## Given material

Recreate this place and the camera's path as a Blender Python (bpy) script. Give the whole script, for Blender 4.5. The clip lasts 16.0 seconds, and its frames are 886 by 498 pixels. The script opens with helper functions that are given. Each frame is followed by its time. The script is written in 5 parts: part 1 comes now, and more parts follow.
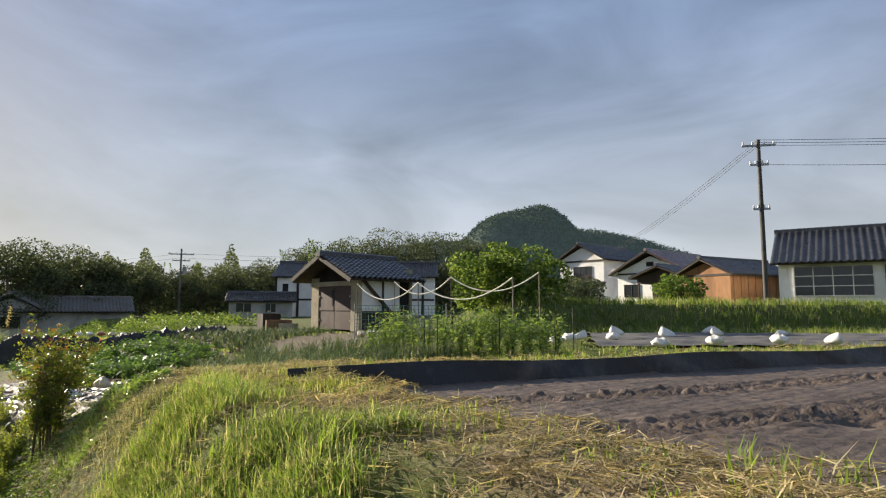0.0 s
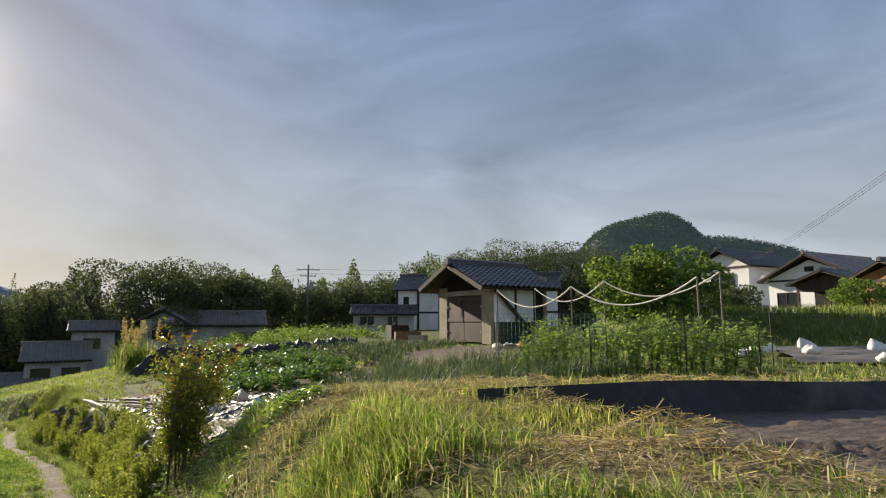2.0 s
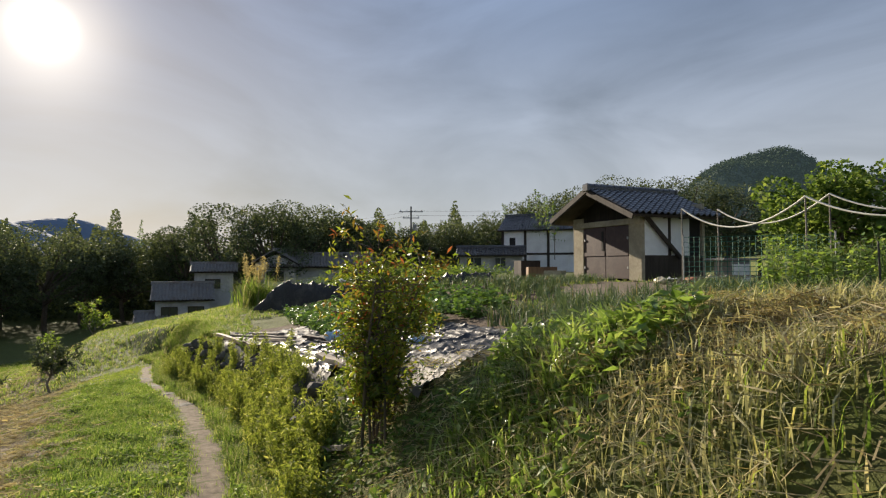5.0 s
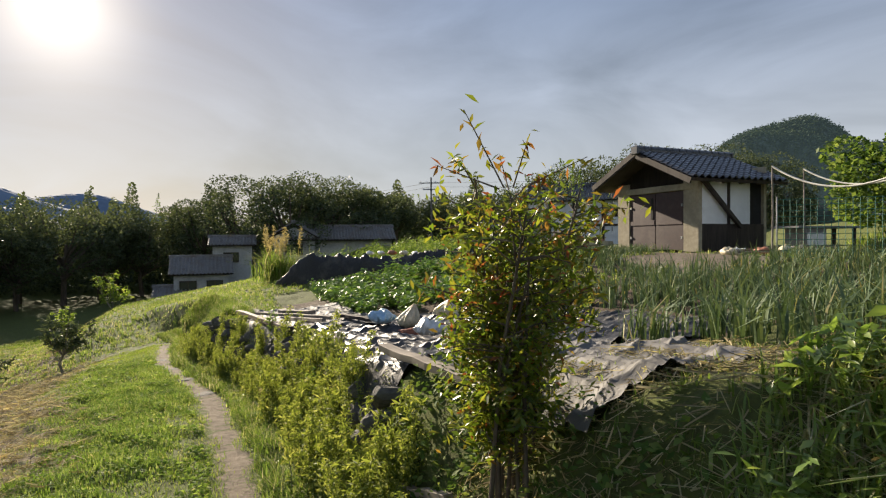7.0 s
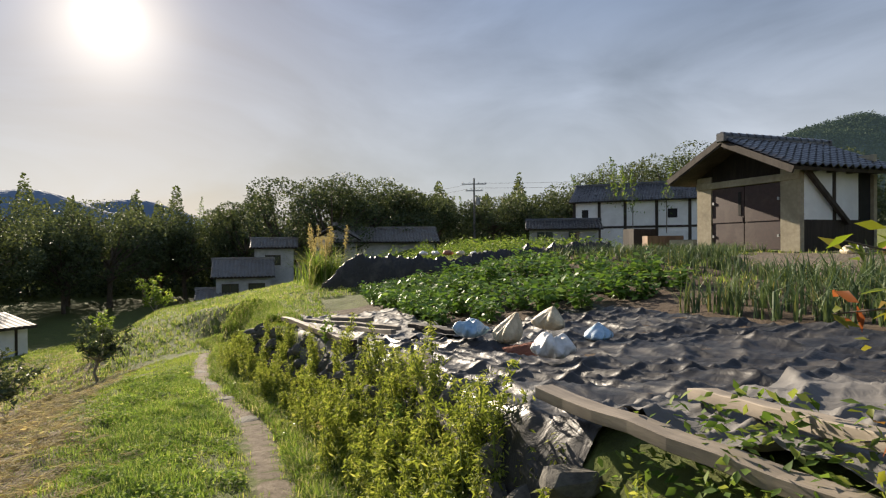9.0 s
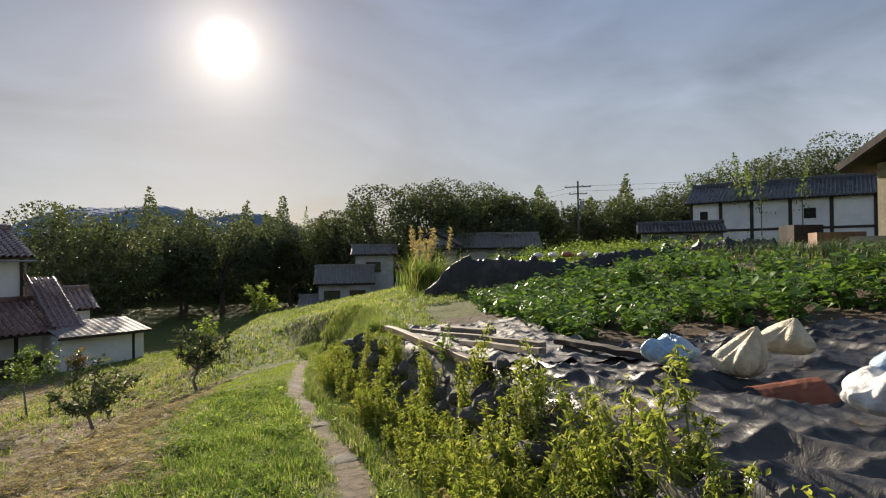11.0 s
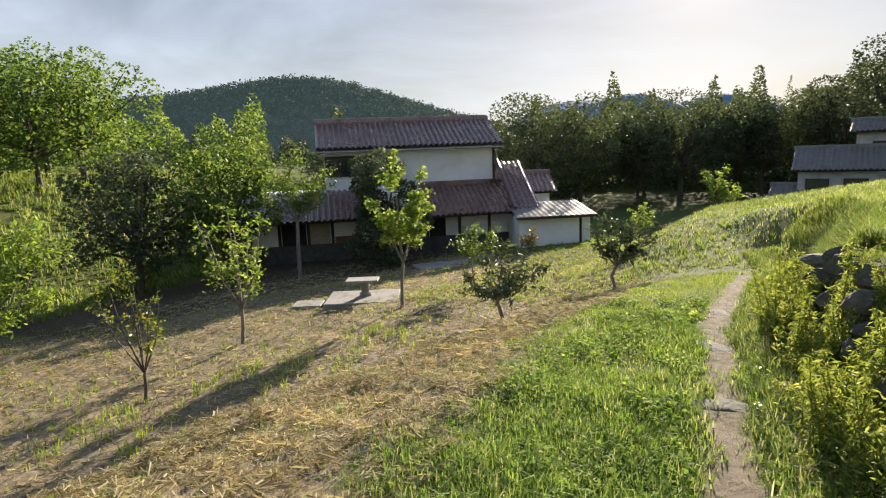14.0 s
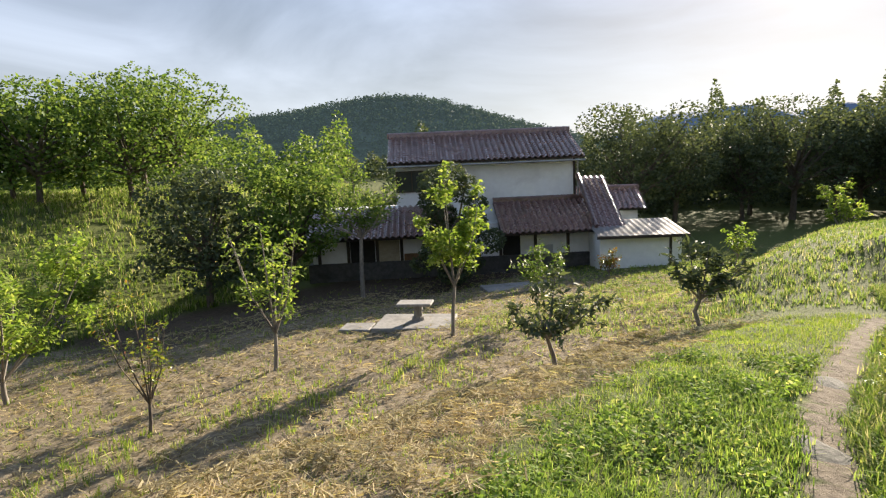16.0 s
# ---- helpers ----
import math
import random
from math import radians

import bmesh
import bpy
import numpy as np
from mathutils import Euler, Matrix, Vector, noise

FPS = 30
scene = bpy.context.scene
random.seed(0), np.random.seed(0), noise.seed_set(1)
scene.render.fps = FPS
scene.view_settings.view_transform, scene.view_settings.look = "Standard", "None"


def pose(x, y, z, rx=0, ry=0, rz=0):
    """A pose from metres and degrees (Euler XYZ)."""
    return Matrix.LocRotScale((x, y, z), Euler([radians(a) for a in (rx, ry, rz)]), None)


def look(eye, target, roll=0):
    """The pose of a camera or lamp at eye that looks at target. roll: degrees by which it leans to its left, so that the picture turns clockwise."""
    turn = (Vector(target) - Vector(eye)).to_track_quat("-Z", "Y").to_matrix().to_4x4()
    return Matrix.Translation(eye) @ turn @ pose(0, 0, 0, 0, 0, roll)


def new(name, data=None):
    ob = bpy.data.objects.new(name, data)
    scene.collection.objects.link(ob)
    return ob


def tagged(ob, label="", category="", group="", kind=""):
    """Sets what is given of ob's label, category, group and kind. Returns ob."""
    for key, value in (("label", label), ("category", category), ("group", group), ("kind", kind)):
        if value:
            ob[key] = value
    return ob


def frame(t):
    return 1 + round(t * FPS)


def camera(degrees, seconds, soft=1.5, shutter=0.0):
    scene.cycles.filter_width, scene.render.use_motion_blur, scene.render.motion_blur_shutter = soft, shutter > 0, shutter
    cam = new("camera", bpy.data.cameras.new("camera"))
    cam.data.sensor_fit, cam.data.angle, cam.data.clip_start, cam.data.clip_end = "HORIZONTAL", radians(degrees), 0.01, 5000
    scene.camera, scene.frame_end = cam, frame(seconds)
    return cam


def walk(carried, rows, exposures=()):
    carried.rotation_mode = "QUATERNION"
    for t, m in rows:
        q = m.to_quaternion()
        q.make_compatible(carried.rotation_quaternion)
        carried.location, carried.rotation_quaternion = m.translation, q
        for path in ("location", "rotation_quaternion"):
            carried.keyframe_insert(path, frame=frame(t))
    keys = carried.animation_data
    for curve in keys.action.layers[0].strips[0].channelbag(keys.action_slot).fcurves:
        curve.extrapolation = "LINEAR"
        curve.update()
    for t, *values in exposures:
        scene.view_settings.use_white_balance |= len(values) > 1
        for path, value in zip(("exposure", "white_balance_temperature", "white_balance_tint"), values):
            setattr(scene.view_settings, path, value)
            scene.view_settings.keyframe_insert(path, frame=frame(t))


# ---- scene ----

## Written request
Would you return the data exactly as written, without the pictures?

## Reply to the task
Recreate this place and the camera's path as a Blender Python (bpy) script. Give the whole script, for Blender 4.5. The clip lasts 16.0 seconds, and its frames are 886 by 498 pixels. The script opens with helper functions that are given. Each frame is followed by its time. The script is written in 5 parts: part 1 comes now, and more parts follow.
0.0 s
2.0 s
5.0 s
7.0 s
9.0 s
11.0 s
14.0 s
16.0 s
# ---- helpers ----
import math
import random
from math import radians

import bmesh
import bpy
import numpy as np
from mathutils import Euler, Matrix, Vector, noise

FPS = 30
scene = bpy.context.scene
random.seed(0), np.random.seed(0), noise.seed_set(1)
scene.render.fps = FPS
scene.view_settings.view_transform, scene.view_settings.look = "Standard", "None"


def pose(x, y, z, rx=0, ry=0, rz=0):
    """A pose from metres and degrees (Euler XYZ)."""
    return Matrix.LocRotScale((x, y, z), Euler([radians(a) for a in (rx, ry, rz)]), None)


def look(eye, target, roll=0):
    """The pose of a camera or lamp at eye that looks at target. roll: degrees by which it leans to its left, so that the picture turns clockwise."""
    turn = (Vector(target) - Vector(eye)).to_track_quat("-Z", "Y").to_matrix().to_4x4()
    return Matrix.Translation(eye) @ turn @ pose(0, 0, 0, 0, 0, roll)


def new(name, data=None):
    ob = bpy.data.objects.new(name, data)
    scene.collection.objects.link(ob)
    return ob


def tagged(ob, label="", category="", group="", kind=""):
    """Sets what is given of ob's label, category, group and kind. Returns ob."""
    for key, value in (("label", label), ("category", category), ("group", group), ("kind", kind)):
        if value:
            ob[key] = value
    return ob


def frame(t):
    return 1 + round(t * FPS)


def camera(degrees, seconds, soft=1.5, shutter=0.0):
    scene.cycles.filter_width, scene.render.use_motion_blur, scene.render.motion_blur_shutter = soft, shutter > 0, shutter
    cam = new("camera", bpy.data.cameras.new("camera"))
    cam.data.sensor_fit, cam.data.angle, cam.data.clip_start, cam.data.clip_end = "HORIZONTAL", radians(degrees), 0.01, 5000
    scene.camera, scene.frame_end = cam, frame(seconds)
    return cam


def walk(carried, rows, exposures=()):
    carried.rotation_mode = "QUATERNION"
    for t, m in rows:
        q = m.to_quaternion()
        q.make_compatible(carried.rotation_quaternion)
        carried.location, carried.rotation_quaternion = m.translation, q
        for path in ("location", "rotation_quaternion"):
            carried.keyframe_insert(path, frame=frame(t))
    keys = carried.animation_data
    for curve in keys.action.layers[0].strips[0].channelbag(keys.action_slot).fcurves:
        curve.extrapolation = "LINEAR"
        curve.update()
    for t, *values in exposures:
        scene.view_settings.use_white_balance |= len(values) > 1
        for path, value in zip(("exposure", "white_balance_temperature", "white_balance_tint"), values):
            setattr(scene.view_settings, path, value)
            scene.view_settings.keyframe_insert(path, frame=frame(t))


# ---- scene ----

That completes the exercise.